Well, I had to walk her to my truck (F150) and she couldn't get in the thing, so I had to help her in, and then at her house, I had to help her out. Either she was faking drunk or was a real lightweight, because I had to help her into her house. She invited me in, and once inside, I realized that the house was either my great grandmother's before she had passed away, or one that looked just like it. It was on the same street, which I knew when I picked her up. I hadn't been in the house since I was about seven, so it still is kind of foggy. Well, she gave me a tour and the way she had it decorated was similar to what I imagined how my great grandmother's house had been. I mentioned such, and it really went downhill from there.
I left shortly after, got sick of my Dan Cortez haircut within two weeks, go my hair cut even shorter, started hanging out with an ex-girlfriend of mine from highschool, and in June left Dubuque, IA for good. I visit two to three times a year now. That date still stands out as the worst date ever.
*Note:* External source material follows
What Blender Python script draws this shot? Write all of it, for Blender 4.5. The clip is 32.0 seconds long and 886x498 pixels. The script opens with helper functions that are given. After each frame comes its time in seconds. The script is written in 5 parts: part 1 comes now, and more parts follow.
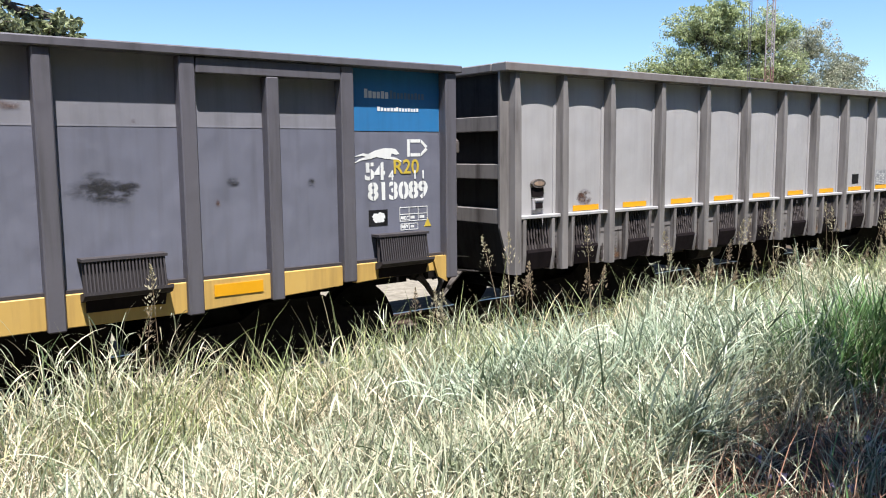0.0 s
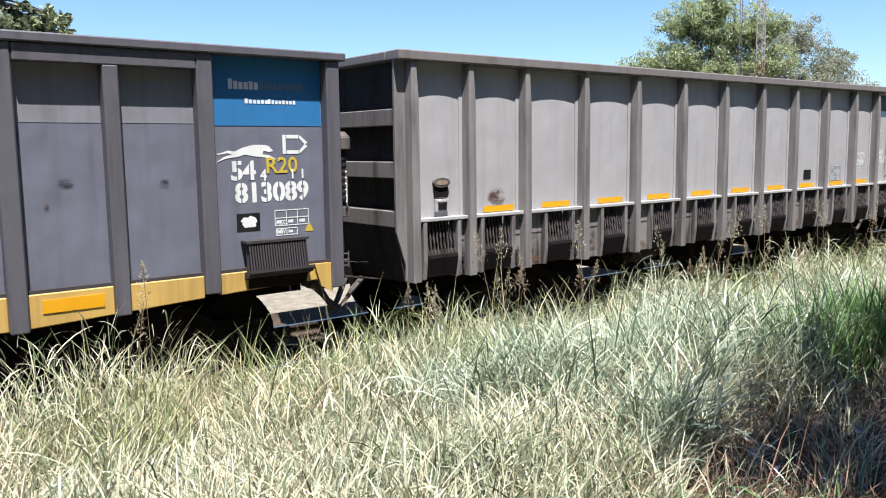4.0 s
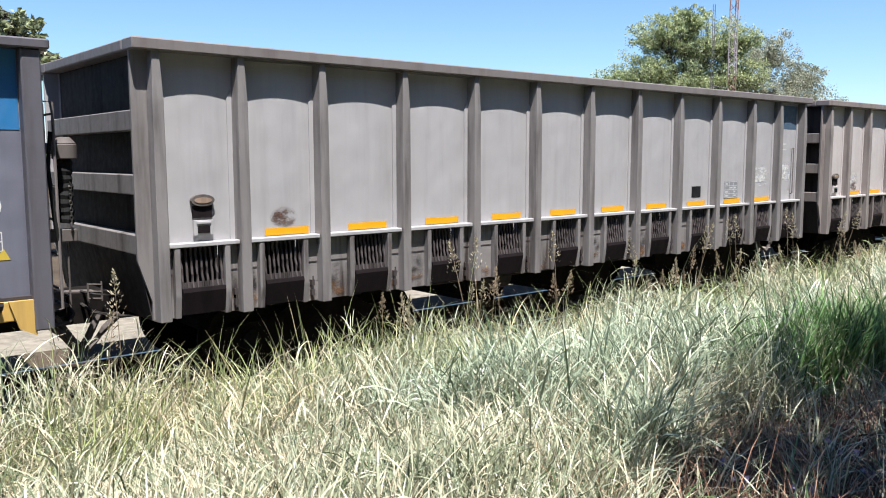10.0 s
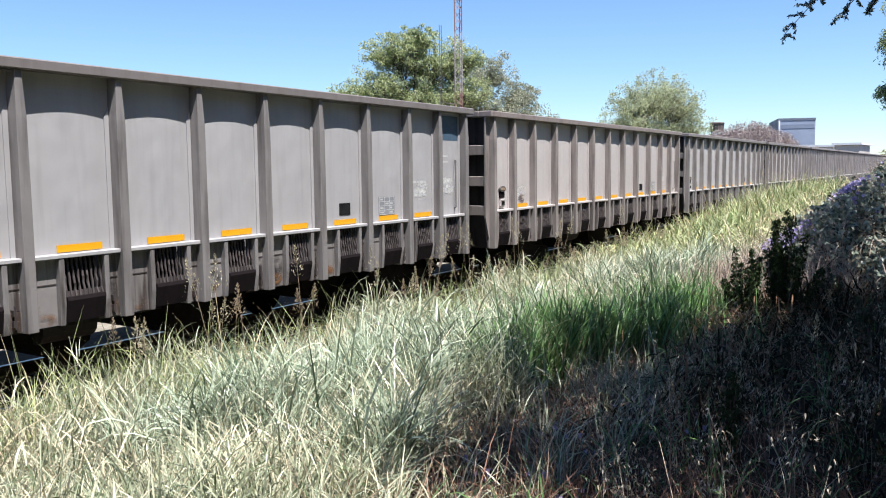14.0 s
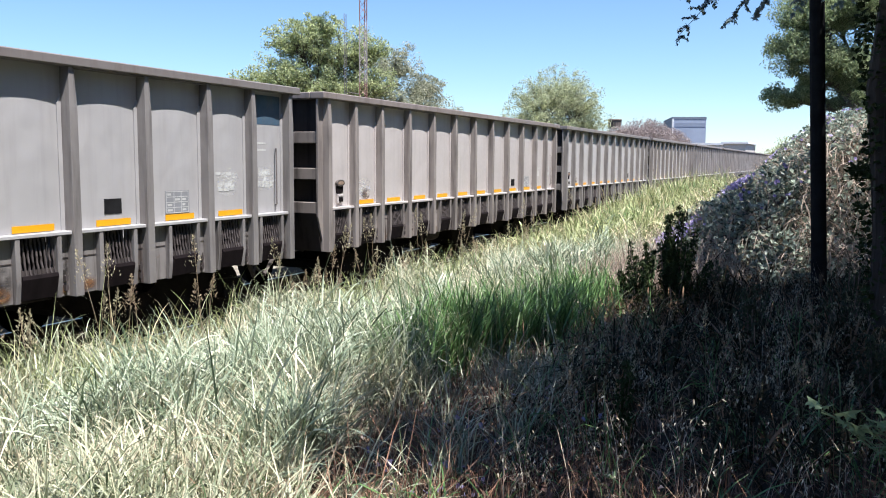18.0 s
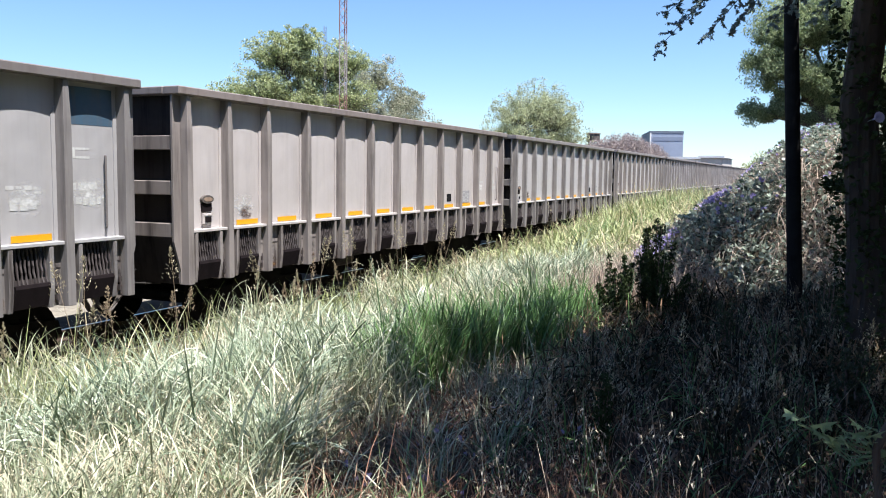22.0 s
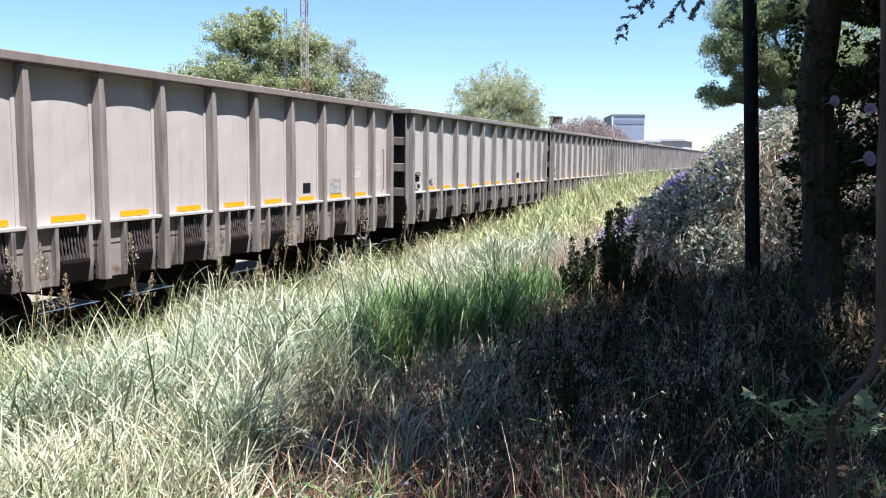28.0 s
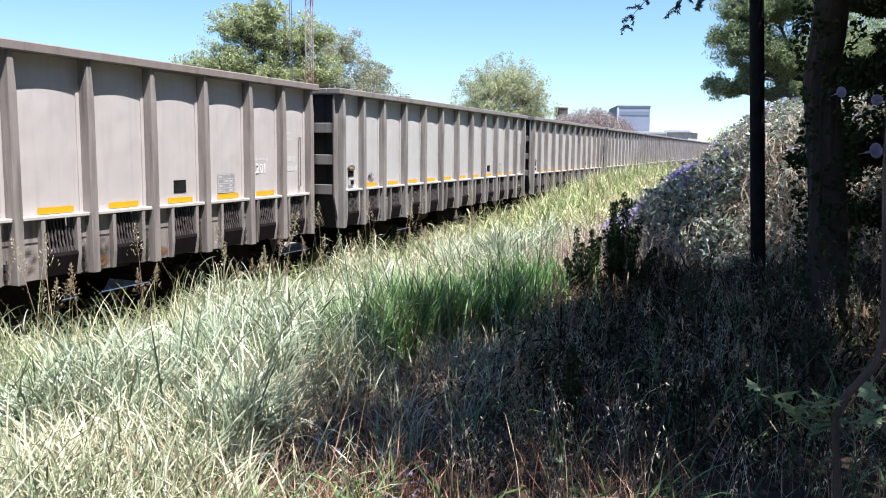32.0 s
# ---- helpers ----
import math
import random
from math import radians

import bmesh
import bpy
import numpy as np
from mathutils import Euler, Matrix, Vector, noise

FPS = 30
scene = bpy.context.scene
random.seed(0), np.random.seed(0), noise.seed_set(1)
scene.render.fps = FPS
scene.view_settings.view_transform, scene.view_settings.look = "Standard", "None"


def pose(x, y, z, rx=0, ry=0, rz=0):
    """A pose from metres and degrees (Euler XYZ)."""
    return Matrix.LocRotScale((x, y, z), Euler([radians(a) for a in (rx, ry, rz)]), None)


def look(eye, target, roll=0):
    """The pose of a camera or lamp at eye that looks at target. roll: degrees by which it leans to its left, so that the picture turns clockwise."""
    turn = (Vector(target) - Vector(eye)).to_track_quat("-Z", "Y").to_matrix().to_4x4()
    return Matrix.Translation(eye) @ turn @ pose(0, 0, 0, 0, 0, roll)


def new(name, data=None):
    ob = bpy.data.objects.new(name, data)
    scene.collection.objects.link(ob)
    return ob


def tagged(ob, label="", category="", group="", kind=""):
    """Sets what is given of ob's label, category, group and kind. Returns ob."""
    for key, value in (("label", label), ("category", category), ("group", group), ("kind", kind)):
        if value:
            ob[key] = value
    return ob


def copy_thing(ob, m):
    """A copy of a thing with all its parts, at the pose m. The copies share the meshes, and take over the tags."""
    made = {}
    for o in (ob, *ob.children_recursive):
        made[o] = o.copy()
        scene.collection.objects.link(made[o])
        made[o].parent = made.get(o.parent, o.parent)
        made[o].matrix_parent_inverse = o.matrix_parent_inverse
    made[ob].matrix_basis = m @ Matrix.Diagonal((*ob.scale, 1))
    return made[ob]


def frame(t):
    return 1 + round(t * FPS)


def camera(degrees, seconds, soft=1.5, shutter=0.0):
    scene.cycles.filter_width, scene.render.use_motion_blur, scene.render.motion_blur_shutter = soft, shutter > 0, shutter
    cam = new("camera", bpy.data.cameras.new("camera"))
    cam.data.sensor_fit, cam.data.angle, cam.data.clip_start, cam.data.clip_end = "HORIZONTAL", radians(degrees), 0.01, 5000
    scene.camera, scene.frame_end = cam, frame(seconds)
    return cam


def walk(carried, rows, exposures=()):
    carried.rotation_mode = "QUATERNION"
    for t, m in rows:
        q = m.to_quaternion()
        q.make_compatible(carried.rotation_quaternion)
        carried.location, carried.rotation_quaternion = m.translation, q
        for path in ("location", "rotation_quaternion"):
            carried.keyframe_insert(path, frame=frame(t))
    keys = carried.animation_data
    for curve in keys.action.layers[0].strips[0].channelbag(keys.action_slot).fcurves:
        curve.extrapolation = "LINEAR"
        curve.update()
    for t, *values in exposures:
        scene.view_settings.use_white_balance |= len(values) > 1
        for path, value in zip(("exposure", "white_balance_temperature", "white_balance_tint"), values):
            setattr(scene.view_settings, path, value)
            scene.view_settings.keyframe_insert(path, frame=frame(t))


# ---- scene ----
# Plan: x runs along the track, y across it (the train's near side at y = 7.2), the eye stands at (0, 0, 1.6).
cam = camera(56.58, 32.0, soft=1.05)
walk(cam, [
    (0.0, pose(0, 0, 1.6, 83.28, 0.52, -37.97)),
    (0.5, pose(0, 0, 1.6, 83.19, 0.46, -37.47)),
    (1.0, pose(0, 0, 1.6, 83.31, 0.81, -37.01)),
    (1.5, pose(0, 0, 1.6, 83.33, 0.99, -36.67)),
    (2.0, pose(0, 0, 1.6, 83.14, 1.02, -36.92)),
    (2.5, pose(0, 0, 1.6, 83.27, 0.87, -37.72)),
    (3.0, pose(0, 0, 1.6, 82.79, 0.83, -37.75)),
    (3.5, pose(0, 0, 1.6, 82.76, 0.67, -38.55)),
    (5.5, pose(0, 0, 1.6, 84.24, 0.58, -35.98)),
    (6.0, pose(0, 0, 1.6, 84.14, 0.69, -32.25)),
    (6.5, pose(0, 0, 1.6, 84.60, 1.04, -29.60)),
    (7.0, pose(0, 0, 1.6, 84.22, 2.20, -26.55)),
    (7.5, pose(0, 0, 1.6, 83.73, 2.26, -24.86)),
    (8.0, pose(0, 0, 1.6, 83.45, 1.90, -24.99)),
    (8.5, pose(0, 0, 1.6, 83.52, 1.23, -26.00)),
    (9.0, pose(0, 0, 1.6, 83.43, 0.91, -27.69)),
    (9.5, pose(0, 0, 1.6, 83.36, 0.61, -33.21)),
    (10.0, pose(0, 0, 1.6, 83.61, 0.15, -40.22)),
    (10.5, pose(0, 0, 1.6, 83.57, 0.03, -46.46)),
    (11.0, pose(0, 0, 1.6, 84.15, -0.38, -49.02)),
    (11.5, pose(0, 0, 1.6, 84.58, -0.12, -49.83)),
    (12.0, pose(0, 0, 1.6, 84.03, -0.23, -49.68)),
    (12.5, pose(0, 0, 1.6, 84.95, -0.28, -52.20)),
    (13.0, pose(0, 0, 1.6, 85.00, 0.20, -55.22)),
    (13.5, pose(0, 0, 1.6, 84.51, 0.59, -56.56)),
    (14.0, pose(0, 0, 1.6, 84.42, 0.57, -58.14)),
    (14.5, pose(0, 0, 1.6, 84.41, -0.04, -60.31)),
    (16.5, pose(0, 0, 1.6, 84.04, -0.42, -63.37)),
    (17.0, pose(0, 0, 1.6, 84.14, -0.07, -64.46)),
    (17.5, pose(0, 0, 1.6, 84.11, -0.45, -64.68)),
    (18.0, pose(0, 0, 1.6, 83.81, -0.53, -64.76)),
    (18.5, pose(0, 0, 1.6, 83.60, -0.40, -65.29)),
    (19.0, pose(0, 0, 1.6, 84.27, -0.36, -64.98)),
    (19.5, pose(0, 0, 1.6, 84.29, -0.21, -65.04)),
    (20.0, pose(0, 0, 1.6, 84.42, -0.80, -65.49)),
    (20.5, pose(0, 0, 1.6, 84.66, -0.86, -66.18)),
    (21.0, pose(0, 0, 1.6, 84.74, -1.42, -66.48)),
    (21.5, pose(0, 0, 1.6, 84.64, -0.87, -65.95)),
    (22.0, pose(0, 0, 1.6, 84.70, -0.77, -66.17)),
    (22.5, pose(0, 0, 1.6, 84.84, -0.78, -66.46)),
    (23.0, pose(0, 0, 1.6, 84.93, -0.64, -66.18)),
    (23.5, pose(0, 0, 1.6, 84.72, -0.59, -66.05)),
    (24.0, pose(0, 0, 1.6, 84.83, -0.67, -66.75)),
    (24.5, pose(0, 0, 1.6, 84.57, -0.65, -66.99)),
    (25.0, pose(0, 0, 1.6, 84.65, -0.89, -67.25)),
    (25.5, pose(0, 0, 1.6, 84.59, -0.60, -67.19)),
    (27.5, pose(0, 0, 1.6, 84.24, -1.12, -69.15)),
    (28.0, pose(0, 0, 1.6, 83.61, -0.60, -68.70)),
    (28.5, pose(0, 0, 1.6, 83.23, -0.71, -68.46)),
    (29.0, pose(0, 0, 1.6, 83.19, -0.60, -68.65)),
    (29.5, pose(0, 0, 1.6, 83.54, -0.86, -68.73)),
    (30.0, pose(0, 0, 1.6, 83.53, -0.88, -68.49)),
    (30.5, pose(0, 0, 1.6, 83.40, -0.69, -68.07)),
    (31.0, pose(0, 0, 1.6, 83.23, -0.69, -68.25)),
    (31.5, pose(0, 0, 1.6, 83.34, -0.93, -68.39)),
    (32.0, pose(0, 0, 1.6, 82.99, -0.71, -68.37)),
], exposures=((0, 1.05), (9, 1.05), (11, 0.98), (14, 0.98), (17, 1.05), (20, 1.06), (27, 1.2), (32, 1.2)))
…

We haven't played the third date yet, because we went to town (two hour drive), but we'll do it tonight. Should I do a post in Actual Play after we finish the date?
Bryan
On 2/20/2006 at 4:26pm, Emily Care wrote:
RE: Re: No Attraction in the First Date
Hey Bryan,
She invited me in, and once inside, I realized that the house was either my great grandmother's before she had passed away, or one that looked just like it. It was on the same street, which I knew when I picked her up. I hadn't been in the house since I was about seven, so it still is kind of foggy.
Wow, that must have given it all a surreal edge... Hey, at least bad dates give us stories to tell. Builds character. It's amazing how things just sound "like a re-roll" in retrospect though. The thing in mine when Daun confronts me in French class was *totally* a re-roll to keep attraction between dates.
I'd love to hear the full tale of these two once you are done. Have fun!